Comparing Documents for Differences

Introduction

Ever wondered how to spot every single difference between two Word documents? Maybe you’re revising a document or trying to find changes made by a collaborator. Manual comparisons can be tedious and error-prone, but with Aspose.Words for Java, it’s a breeze! This library enables you to automate document comparison, highlight revisions, and merge changes effortlessly.

Prerequisites

Before jumping into the code, ensure you have the following ready:

  1. Java Development Kit (JDK) installed on your system.
  2. Aspose.Words for Java library. You can download it here.
  3. A development environment like IntelliJ IDEA or Eclipse.
  4. Basic familiarity with Java programming.
  5. A valid Aspose license. If you don’t have one, get a temporary license here.

Import Packages

To use Aspose.Words, you need to import the necessary classes. Below are the required imports:

import com.aspose.words.*;
import java.util.Date;

Make sure these packages are correctly added to your project dependencies.
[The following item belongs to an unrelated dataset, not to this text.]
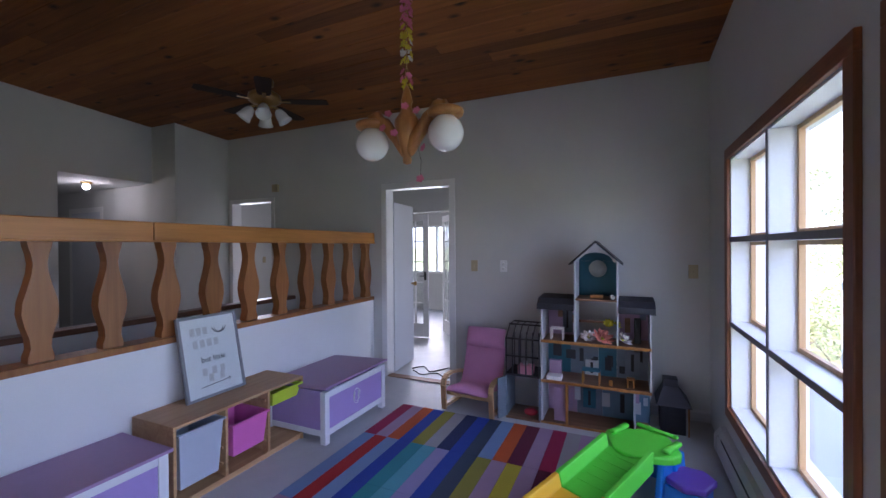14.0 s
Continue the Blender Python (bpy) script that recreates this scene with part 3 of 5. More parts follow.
for y0, y1 in ((2.105, 2.955), (1.245, 2.095), (0.385, 1.235)):
    hutch_lower(y0, y1)
root = thing("hutch_worktop", (WX, 0.385, 0.675), "dark stained hutch worktop with a pale oak front edge", "worktop")
part("board", M().box(0.0, 0, 0, 0.375, 2.59, 0.03), DARKW, root, "dark stained board")
part("edge_strip", M().box(0.375, 0, -0.012, 0.395, 2.59, 0.034), OAKH, root, "pale oak edge strip", 0.004)
setting("panel_hutch_back", M().box(WX + 0.001, 0.385, 0.705, WX + 0.008, 3.01, 1.16), PLYBACK, "brown figured plywood back panel of the hutch", "panel")


def bookcase():
    root = thing("bookcase", (WX, 3.02, 0), "tall dark bookcase with pale oak edges, nearly empty", "bookcase")
    D, W, H = 0.265, 0.78, 1.955
    part("back", M().box(0, 0.02, 0, 0.008, W - 0.02, H - 0.02), DARKV, root)
    for a, b in ((0, 0.02), (W - 0.02, W)):
        s = part("side", M().box(0, a, 0, D, b, H - 0.02), DARKV, root)
        part("edge_strip", M().box(D, a, 0, D + 0.012, b, H - 0.02), OAKF, s, "pale oak edge strip")
    t = part("top", M().box(0, 0, H - 0.02, D + 0.012, W, H), DARKW, root)
    part("top_rail", M().box(D - 0.006, 0.02, H - 0.075, D + 0.012, W - 0.02, H - 0.02), OAKH, root, "oak top rail")
    for z, h in ((0.43, 0.018), (0.675, 0.018), (1.19, 0.075), (1.60, 0.018)):
        s = part("shelf", M().box(0.008, 0.02, z + h - 0.018, D - 0.004, W - 0.02, z + h), DARKW, root)
        part("edge_strip", M().box(D - 0.004, 0.02, z, D + 0.011, W - 0.02, z + h), OAKH, s, "pale oak edge strip")
    part("kick_board", M().box(D - 0.02, 0.02, 0, D + 0.012, W - 0.02, 0.09), OAKH, root, "oak kick board")
    part("bottom", M().box(0.008, 0.02, 0.072, D - 0.02, W - 0.02, 0.09), DARKW, root)


bookcase()
tray = thing("box", (WX + 0.06, 3.30, 1.266), "small pale card box on the bookcase shelf", "box")
b = M().box(0, 0, 0, 0.12, 0.2, 0.006).box(0, 0, 0.006, 0.006, 0.2, 0.085).box(0.114, 0, 0.006, 0.12, 0.2, 0.085).box(0.006, 0, 0.006, 0.114, 0.006, 0.085).box(0.006, 0.194, 0.006, 0.114, 0.2, 0.085)
part("tray", b, plain("grey_card", (0.35, 0.36, 0.38), 0.8), tray)
part("flap", M().prism([(0.0, 0), (0.012, 0), (0.03, 0.15), (0.018, 0.15)], 1, 0.205, 0.26), PAPER, tray, "standing white flap")


def turned_post(x):
    root = thing("turned_post", (x, AY + AT / 2, SILL_Z), "turned varnished wooden post with a flat cap on the sill", "post", "turned posts of the arches")
    prof = [(0.048, 0), (0.048, 0.012), (0.040, 0.025), (0.034, 0.04), (0.026, 0.09), (0.020, 0.16), (0.019, 0.28), (0.022, 0.34), (0.030, 0.355), (0.031, 0.37),
            (0.022, 0.38), (0.026, 0.39), (0.033, 0.40), (0.030, 0.415), (0.032, 0.44), (0.040, 0.50), (0.046, 0.56), (0.050, 0.63), (0.050, 0.66), (0.036, 0.672), (0.028, 0.68),
            (0.036, 0.692), (0.036, 0.705), (0.024, 0.718), (0.022, 0.735), (0.036, 0.748), (0.040, 0.765), (0.034, 0.782), (0.022, 0.79), (0.026, 0.81), (0.034, 0.845)]
    part("shaft", M().lathe(prof, (0, 0, 0), 24), POSTW, root)
    part("cap", M().box(-0.105, -AT / 2 - 0.03, 0.845, 0.105, AT / 2 + 0.03, 0.878), SILLW, root, "flat wooden cap board", 0.006)


turned_post(1.312)
turned_post(2.90)


def chain_links(s, pts, size=0.016):
    """Small oval links along a line of points."""
    pts = [Vector(p) for p in pts]
    run = [0.0]
    for a, b in zip(pts, pts[1:]):
        run.append(run[-1] + (b - a).length)
    n = max(2, int(run[-1] / (size * 1.35)))
    for k in range(n):
        d = run[-1] * (k + 0.5) / n
        i = max(j for j in range(len(run)) if run[j] <= d)
        i = min(i, len(pts) - 2)
        p = pts[i].lerp(pts[i + 1], (d - run[i]) / (run[i + 1] - run[i]))
        t = (pts[i + 1] - pts[i]).normalized()
        side = t.cross(Vector((0, 1, 0)) if k % 2 else Vector((1, 0.3, 0))).normalized()
        ring = [p + t * (size * 0.85 * math.cos(a)) + side * (size * 0.42 * math.sin(a)) for a in [2 * math.pi * j / 8 for j in range(9)]]
        s.tube(ring, 0.0022, 4)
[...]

In this section, we’ll break down the process into simple steps.

Step 1: Set Up Your Documents

To start, you need two documents: one representing the original and the other representing the edited version. Here’s how you create them:

Document doc1 = new Document();
DocumentBuilder builder = new DocumentBuilder(doc1);
builder.writeln("This is the original document.");

Document doc2 = new Document();
builder = new DocumentBuilder(doc2);
builder.writeln("This is the edited document.");

This creates two documents in memory with basic content. You can also load existing Word documents using new Document("path/to/document.docx").

Step 2: Check for Existing Revisions

Revisions in Word documents represent tracked changes. Before comparing, ensure neither document contains pre-existing revisions:

if (doc1.getRevisions().getCount() == 0 && doc2.getRevisions().getCount() == 0) {
    System.out.println("No revisions found. Proceeding with comparison...");
}

If revisions exist, you might want to accept or reject them before proceeding.
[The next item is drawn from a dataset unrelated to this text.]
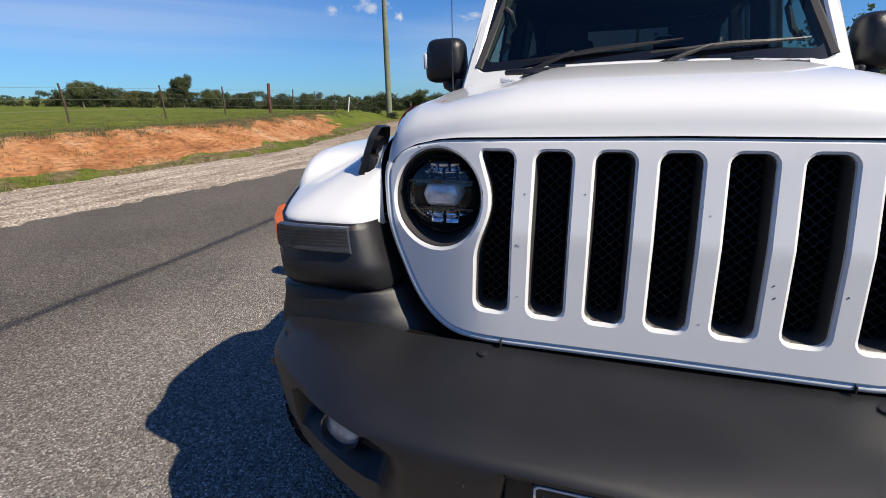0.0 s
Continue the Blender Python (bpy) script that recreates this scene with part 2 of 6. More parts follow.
def asphalt():
    """Chip seal: dark binder, grey and brown chips, coarser where the attribute "coarse" is high."""
    m, n, l = nodes_of("chip_seal")
    b = n["Principled BSDF"]
    co = n.new("ShaderNodeTexCoord").outputs["Object"]
    at = n.new("ShaderNodeAttribute")
    at.attribute_name = "coarse"
    fine = tex(n, l, co, "Voronoi", 120)
    big = tex(n, l, co, "Voronoi", 70)
    vf = n.new("ShaderNodeSeparateColor"); l.new(fine, vf.inputs[0])
    vb = n.new("ShaderNodeSeparateColor"); l.new(big, vb.inputs[0])
    cf = ramp(n, l, vf.outputs[0], [(0.0, (0.145, 0.132, 0.120)), (0.4, (0.275, 0.252, 0.230)), (0.8, (0.40, 0.372, 0.338)), (1.0, (0.60, 0.57, 0.53))])
    cb = ramp(n, l, vb.outputs[0], [(0.0, (0.034, 0.031, 0.029)), (0.4, (0.100, 0.092, 0.085)), (0.8, (0.19, 0.176, 0.162)), (1.0, (0.36, 0.335, 0.31))])
    base = mixc(n, l, at.outputs["Fac"], cf, cb)
    patch = tex(n, l, co, "Noise", 0.9, 6)
    tone = ramp(n, l, patch, [(0.3, (0.82, 0.81, 0.80)), (0.5, (1.0, 0.99, 0.98)), (0.72, (1.14, 1.11, 1.07))])
    base = mixc(n, l, 1.0, base, tone, "MULTIPLY")
    ln = n.new("ShaderNodeAttribute")
    ln.attribute_name = "lane"
    base = mixc(n, l, 1.0, base, ramp(n, l, ln.outputs["Fac"], [(0.0, (1.16, 1.16, 1.16)), (1.0, (0.60, 0.585, 0.57))]), "MULTIPLY")
    dust = tex(n, l, co, "Noise", 2.3, 7)
    dm = ramp(n, l, dust, [(0.6, (0, 0, 0)), (0.8, (0.28, 0.28, 0.28))])
    base = mixc(n, l, dm, base, (0.23, 0.17, 0.13))
    dirt = ramp(n, l, tex(n, l, co, "Noise", 1.7, 8), [(0.35, (0.13, 0.105, 0.085)), (0.52, (0.205, 0.165, 0.13)), (0.7, (0.34, 0.285, 0.23))])
    base = mixc(n, l, up_road(n, l, co, 9, 19, 0.75), base, dirt)
    ef = tex(n, l, co, "Voronoi", 120, feature="DISTANCE_TO_EDGE")
    eb = tex(n, l, co, "Voronoi", 70, feature="DISTANCE_TO_EDGE")
    me_ = n.new("ShaderNodeMix")
    l.new(at.outputs["Fac"], me_.inputs[0]), l.new(ef, me_.inputs[2]), l.new(eb, me_.inputs[3])
    gap1 = ramp(n, l, me_.outputs[0], [(0.02, (0.42, 0.41, 0.40)), (0.22, (1, 1, 1))])
    gap2 = ramp(n, l, me_.outputs[0], [(0.03, (0.07, 0.068, 0.065)), (0.26, (1, 1, 1))])
    gap = mixc(n, l, at.outputs["Fac"], gap1, gap2)
    b.inputs["Specular IOR Level"].default_value = 0.15
    base = mixc(n, l, 1.0, base, gap, "MULTIPLY")
    l.new(base, b.inputs["Base Color"])
    b.inputs["Roughness"].default_value = 0.85
    hf = tex(n, l, co, "Voronoi", 120, feature="F1")
    hb = tex(n, l, co, "Voronoi", 70, feature="F1")
    mh = n.new("ShaderNodeMix")
    l.new(at.outputs["Fac"], mh.inputs[0]), l.new(hf, mh.inputs[2]), l.new(hb, mh.inputs[3])
    bp = n.new("ShaderNodeBump")
    bp.invert = True
    bp.inputs["Strength"].default_value, bp.inputs["Distance"].default_value = 1.0, 0.012
    l.new(mh.outputs[0], bp.inputs["Height"])
    l.new(bp.outputs[0], b.inputs["Normal"])
    return m


def gravel():
    m, n, l = nodes_of("limestone_gravel")
    b = n["Principled BSDF"]
    co = n.new("ShaderNodeTexCoord").outputs["Object"]
    v = tex(n, l, co, "Voronoi", 42)
    s = n.new("ShaderNodeSeparateColor"); l.new(v, s.inputs[0])
    c = ramp(n, l, s.outputs[0], [(0, (0.16, 0.128, 0.100)), (0.35, (0.30, 0.252, 0.206)), (0.7, (0.42, 0.362, 0.302)), (1, (0.60, 0.545, 0.48))])
    lie = n.new("ShaderNodeVectorMath")
    lie.operation = "MULTIPLY"
    l.new(co, lie.inputs[0])
    lie.inputs[1].default_value = (1.0, 0.16, 1.0)
    p = tex(n, l, lie.outputs[0], "Noise", 4.2, 8)
    t = ramp(n, l, p, [(0.35, (0.66, 0.58, 0.52)), (0.50, (1.08, 1.02, 0.97)), (0.66, (1.42, 1.37, 1.32))])
    stones = mixc(n, l, 1.0, c, t, "MULTIPLY")
    soil = ramp(n, l, tex(n, l, co, "Noise", 3.1, 7), [(0.3, (0.17, 0.115, 0.075)), (0.55, (0.27, 0.20, 0.14)), (0.75, (0.42, 0.35, 0.27))])
    l.new(mixc(n, l, up_road(n, l, co, 8, 15, 0.92), stones, soil), b.inputs["Base Color"])
    b.inputs["Roughness"].default_value = 0.95
    bp = n.new("ShaderNodeBump")
    bp.invert = True
    bp.inputs["Distance"].default_value = 0.03
    l.new(tex(n, l, co, "Voronoi", 34, feature="F1"), bp.inputs["Height"])
    l.new(bp.outputs[0], b.inputs["Normal"])
    return m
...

Step 3: Compare the Documents

Use the compare method to find differences. This method compares the target document (doc2) with the source document (doc1):

doc1.compare(doc2, "AuthorName", new Date());

Here:

  • AuthorName is the name of the person making the changes.
  • Date is the comparison timestamp.

Step 4: Process Revisions

Once compared, Aspose.Words will generate revisions in the source document (doc1). Let’s analyze these revisions:

for (Revision r : doc1.getRevisions()) {
    System.out.println("Revision type: " + r.getRevisionType());
    System.out.println("Node type: " + r.getParentNode().getNodeType());
    System.out.println("Changed text: " + r.getParentNode().getText());
}

This loop provides detailed information about each revision, such as the type of change and the affected text.

Step 5: Accept All Revisions

If you want the source document (doc1) to match the target document (doc2), accept all revisions:

doc1.getRevisions().acceptAll();

This updates doc1 to reflect all the changes made in doc2.
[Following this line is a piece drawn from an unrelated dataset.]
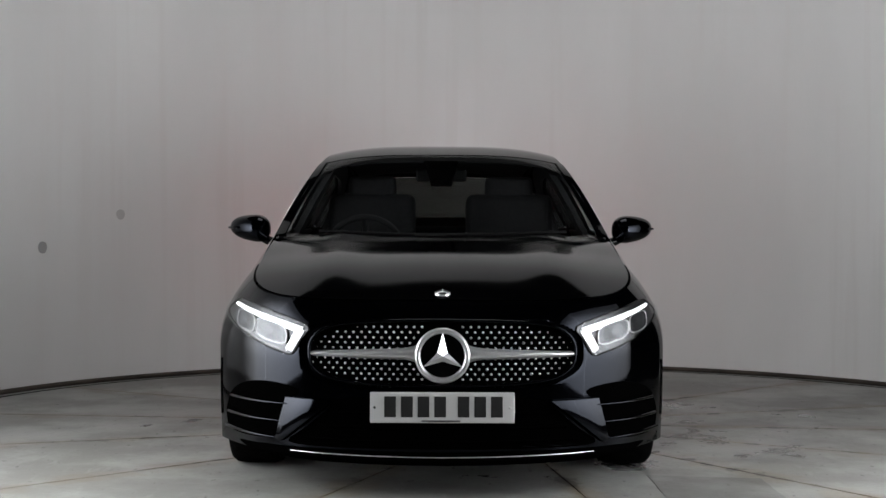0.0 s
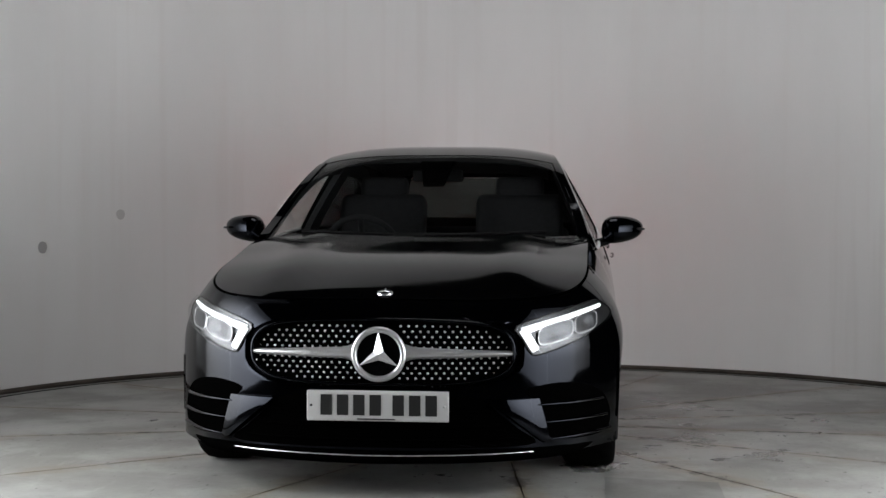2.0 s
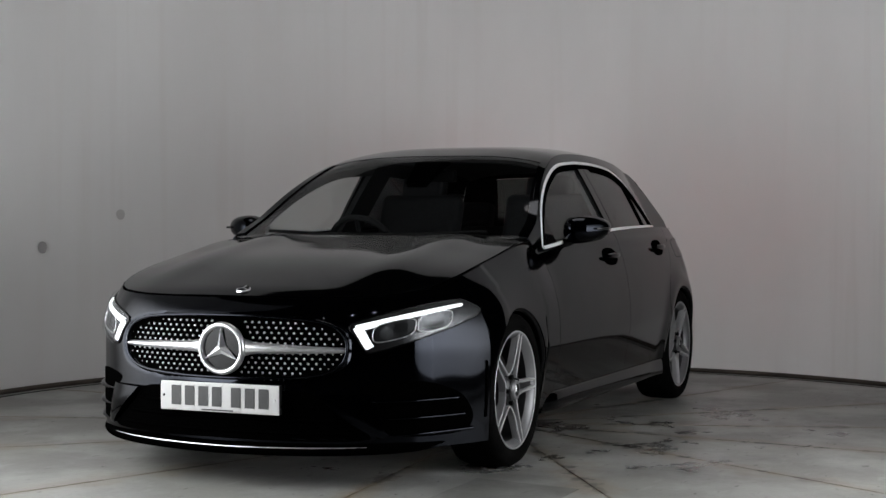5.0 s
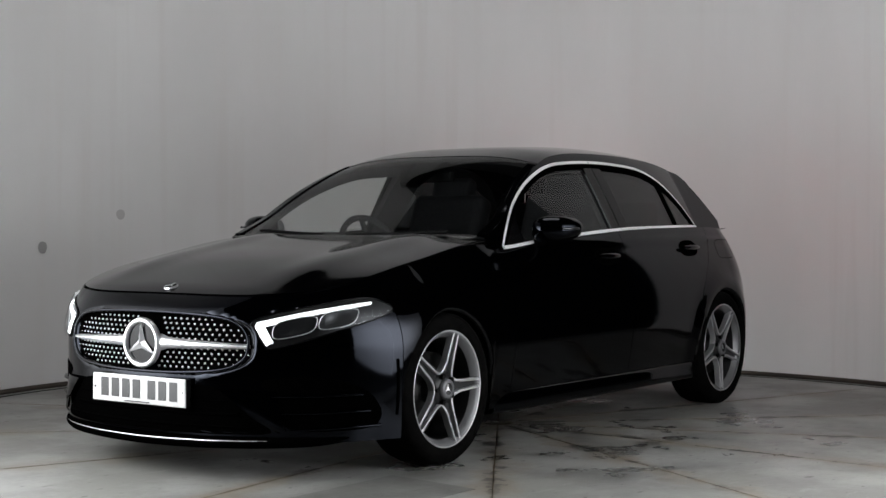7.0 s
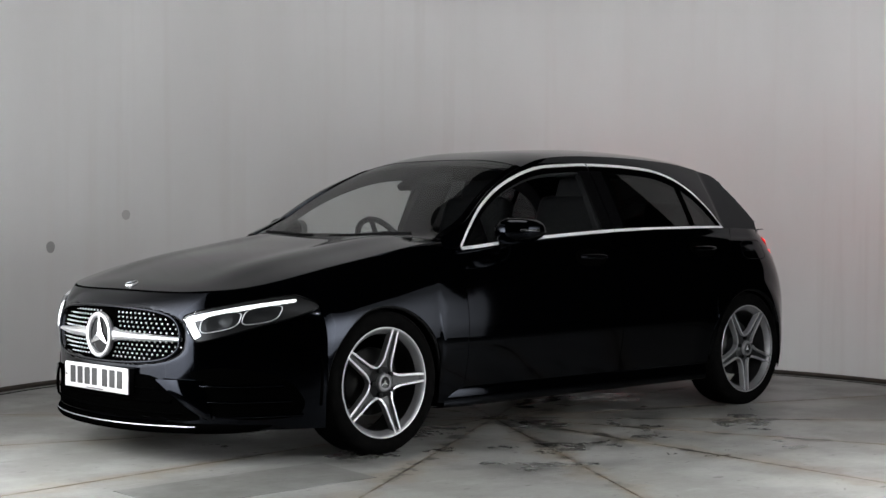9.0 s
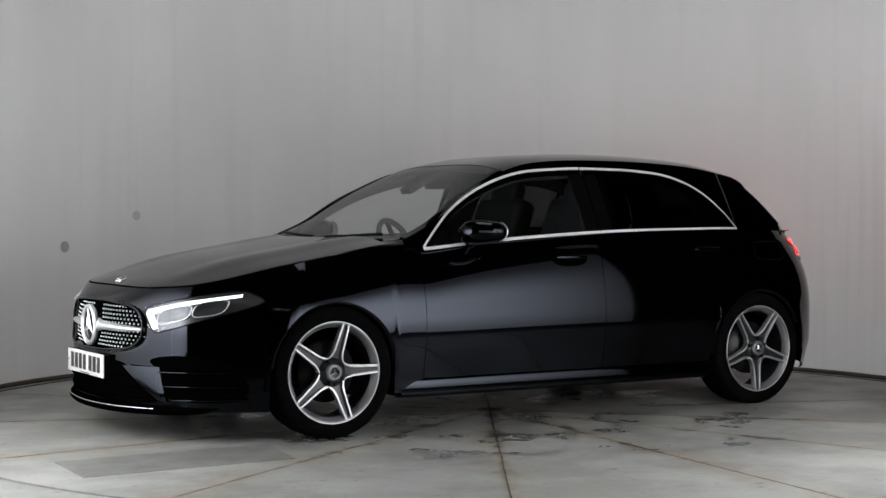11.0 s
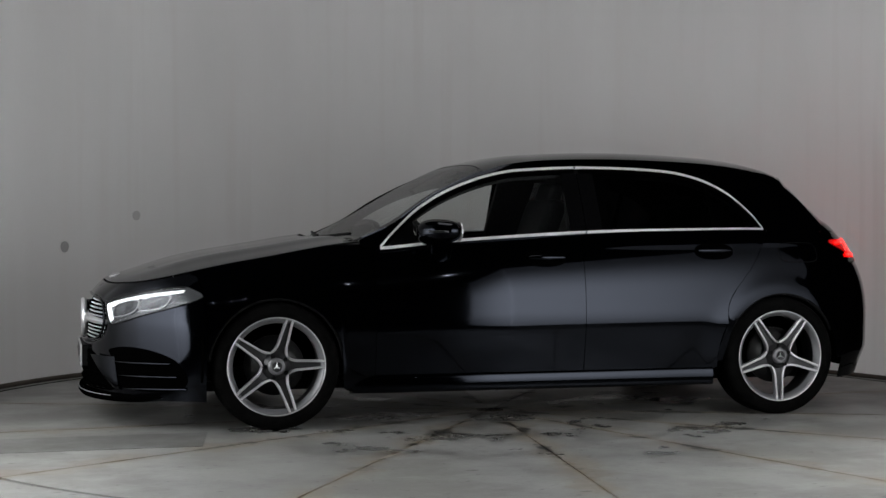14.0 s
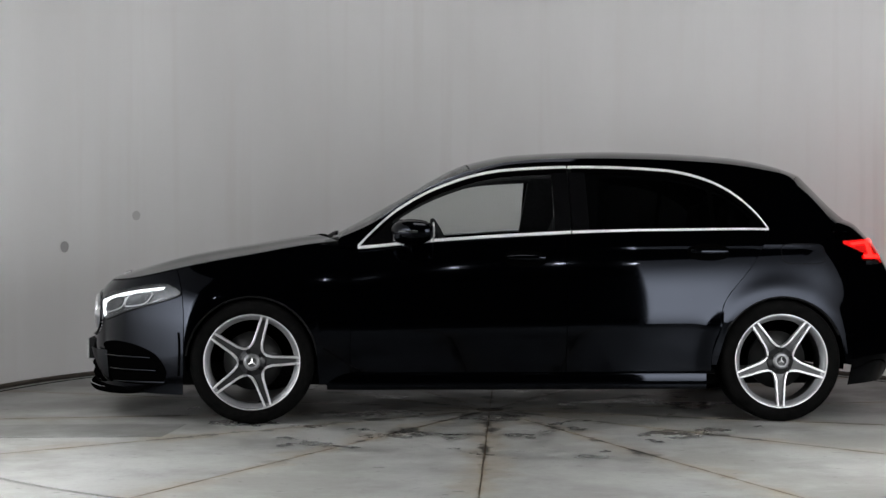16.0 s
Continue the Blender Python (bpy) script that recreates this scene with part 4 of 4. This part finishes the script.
def motions():
    """The car turns with the turntable."""
    off = Vector((-0.0988, -0.2907, 0))
    turn = [(0, -87.59), (0.75, -87.59), (1.0, -88.34), (1.25, -89.5), (1.5, -90.9), (2, -93.8), (2.5, -96.67), (3, -99.5), (3.5, -102.41), (4, -105.28), (5, -111.05),
            (6, -116.9), (6.5, -119.83), (7, -122.72), (7.5, -125.58), (8, -128.55), (8.5, -131.43), (9, -134.2), (10, -140.1), (11, -146.1), (11.5, -149.06), (12, -151.97),
            (12.5, -154.78), (13, -157.5), (13.5, -160.23), (14, -163.07), (14.5, -165.98), (15, -168.84), (15.5, -171.65), (16, -174.47)]
    walk(car, [(t, pose(0, 0, 0, 0, 0, a) @ Matrix.Translation(off)) for t, a in turn])
    walk(turntable, [(t, pose(0, 0, 0, 0, 0, a)) for t, a in turn])


motions()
Step 6: Save the Updated Document

Finally, save the updated document to disk:

doc1.save("Document.Compare.docx");

To confirm the changes, reload the document and verify there are no remaining revisions:

doc1 = new Document("Document.Compare.docx");
if (doc1.getRevisions().getCount() == 0) {
    System.out.println("Documents are now identical.");
}

Step 7: Verify Document Equality

To ensure the documents are identical, compare their text:

if (doc1.getText().trim().equals(doc2.getText().trim())) {
    System.out.println("Documents are equal.");
}

If the texts match, congratulations—you’ve successfully compared and synchronized the documents!

Conclusion

Document comparison is no longer a chore, thanks to Aspose.Words for Java. With just a few lines of code, you can pinpoint differences, process revisions, and ensure document consistency. Whether you’re managing a collaborative writing project or auditing legal documents, this feature is a game-changer.

FAQ’s

Can I compare documents with images and tables?

Yes, Aspose.Words supports comparing complex documents, including those with images, tables, and formatting.

Do I need a license to use this feature?

Yes, a license is required for full functionality. Get a temporary license here.

What happens if there are pre-existing revisions?

You must accept or reject them before comparing documents to avoid conflicts.

Can I highlight the revisions in the document?

Yes, Aspose.Words allows you to customize how revisions are displayed, such as highlighting changes.

Is this feature available in other programming languages?

Yes, Aspose.Words supports multiple languages, including .NET and Python.